Выбрать главу

Но главный конфликт романа – конфликт между автором и героем, писателем и текстом, позволивший присвоить Битову звание «отца русского постмодернизма». Сам-то Битов уверял, что работает в жанре «интеллектуального примитива». Что он, «человек глубоко неграмотный», страдает «графофобией». Ему снились ненаписанные тексты, которые он, однако же, записывал: характерный когнитивный диссонанс, составлявший суть интеллигентского сознания. Что да, то да – обилие автокомментариев, отступлений, аллюзий роднило тексты Битова с мертворожденным «постмодернизмом». Но его «интертекстуальность» была плодом не холодной игры ума западного профессора, балующегося актуальной литературой, а трагического, внутреннего конфликта.

Есть знаменитая притча о сороконожке, которая, раз задумавшись, как это ей удается ходить, не смогла больше сдвинуться с места. Так и Битов словно вдруг задумался, как он, да и любой писатель, пишет. С тех пор любой его текст возвращался к самому себе, как бы автор ни силился покинуть исходную точку этой проклятой рефлексии. Он мог писать путевые заметки о том, как не в силах написать путевые заметки. Мог собрать группу «Пушкинский джаз», под импровизации которой зачитывал пушкинские черновики. Мог на пару с Резо Габриадзе устанавливать дурацкие памятники чижику-пыжику на набережной Фонтанки или – в Михайловском – зайцу, который, перебежав суеверному Пушкину дорогу, спас поэта от участия в восстании декабристов. Но все это были явственно утомлявшие – прелестные-прелестные – и неловкие попытки вырваться из замкнутого круга рефлексии.

Разорвать ассоциацию имени Битова с «Пушкинским домом» вряд ли кому бы то ни было под силу. Но справедливо было бы помнить Битова – автора прозрачно-мутного, вызывающего у читателя угрызения совести рассказа «Пенелопа» (1962). Рассказа, в котором вроде бы, как и приличествовало «экзистенциальной» прозе, ничего не происходило. Ну, соврал по мелочи некий Лобышев привязавшейся к нему на Невском глупой девице. Бывает: ни одно ж животное не пострадало. Но в «Пенелопе» произошло нечто гораздо более трагическое и грандиозное. На середине текста лирический герой отделился от автора, задумавшегося о своем месте в им же создаваемой вселенной. И, кажется, сам герой тоже задумался о своем авторе и втянул его в диалог, затянувшийся на полвека с лишним.

Юрий Богатырев

(1947–1989)

Судьбу Богатырева определило почти комическое несоответствие тела гиганта и души ребенка.

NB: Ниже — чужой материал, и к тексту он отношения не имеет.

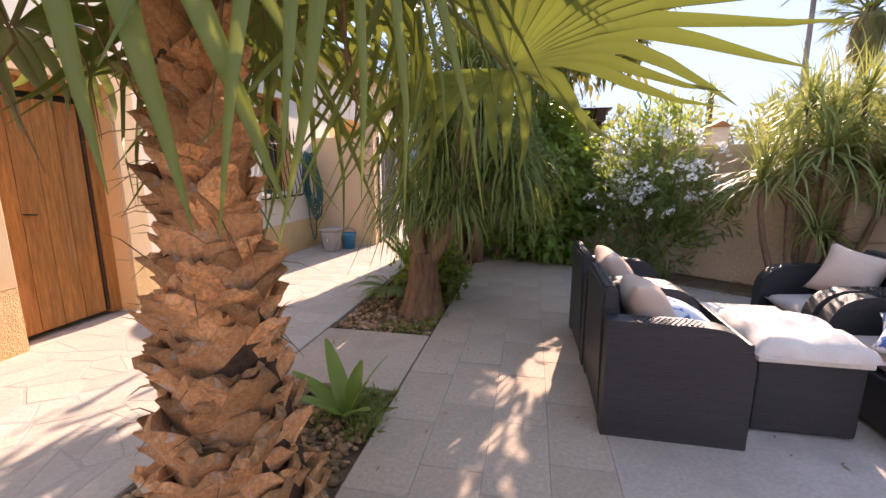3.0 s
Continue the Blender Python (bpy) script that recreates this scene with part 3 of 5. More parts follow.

Слишком крупный человек, чтобы играть «маленьких людей», которым приятно сочувствовать, он сам больше всего в жизни нуждался в сочувствии. Слишком нелепый, чтобы играть в комедиях. Слишком пластичный, чтобы играть героев: разве что незабвенный Егор Шилов, его первая и как бы «чужая среди своих» роль. Он жил и играл в жанре, который придумал Бернардо Бертолуччи: «трагедия смешного человека».

В рассказе Честертона «Невидимка» ни один свидетель не заметил убийцу, который отнюдь не скрывался, а просто был почтальоном. Почтальона не замечает никто. Что-то подобное происходило с Богатыревым. На съемках «сразу занимал огромное количество места. Такой вкатывался необъятный шар» (Никита Михалков). В жизни был «невидимкой», что причиняло нелепые и невыносимые муки. Жаловался: «Вот сволочи, что за люди! Каждый день в кино снимаюсь, а вчера вот встал в очередь за туалетной бумагой и рожей все крутил-крутил, ну никто не узнал, никто не пропустил… Простоял в очереди три с половиной часа! Ты можешь себе представить, какие мерзавцы?»

Смешно.

Лейтмотив воспоминаний о Богатыреве – как его все любили. Какие милые прозвища давали: «пельмень», «бело-розовый». «Эй, пельмень, иди сюда!» – так что ли? Словно понимая, что не очень-то по-доброму это звучит, мемуаристы прибавляют: да он никогда не обижался. Не замечал обидного, как не замечал на протяжении всей своей долгой жизни писатель Филиппок из «Объяснения в любви» (Илья Авербах, 1978), что его Зина не только ему изменяет, но и просто-на-просто не любит его. С изумленно-детским выражением лица Филиппок прошел через все трагедии XX века, включая коллективизацию и войну. «Он был рохлей, телятиной, совершенно беспомощным», но «он был единственным, кто не ушел, не стушевался во времени, не изменил» (Евгений Габрилович).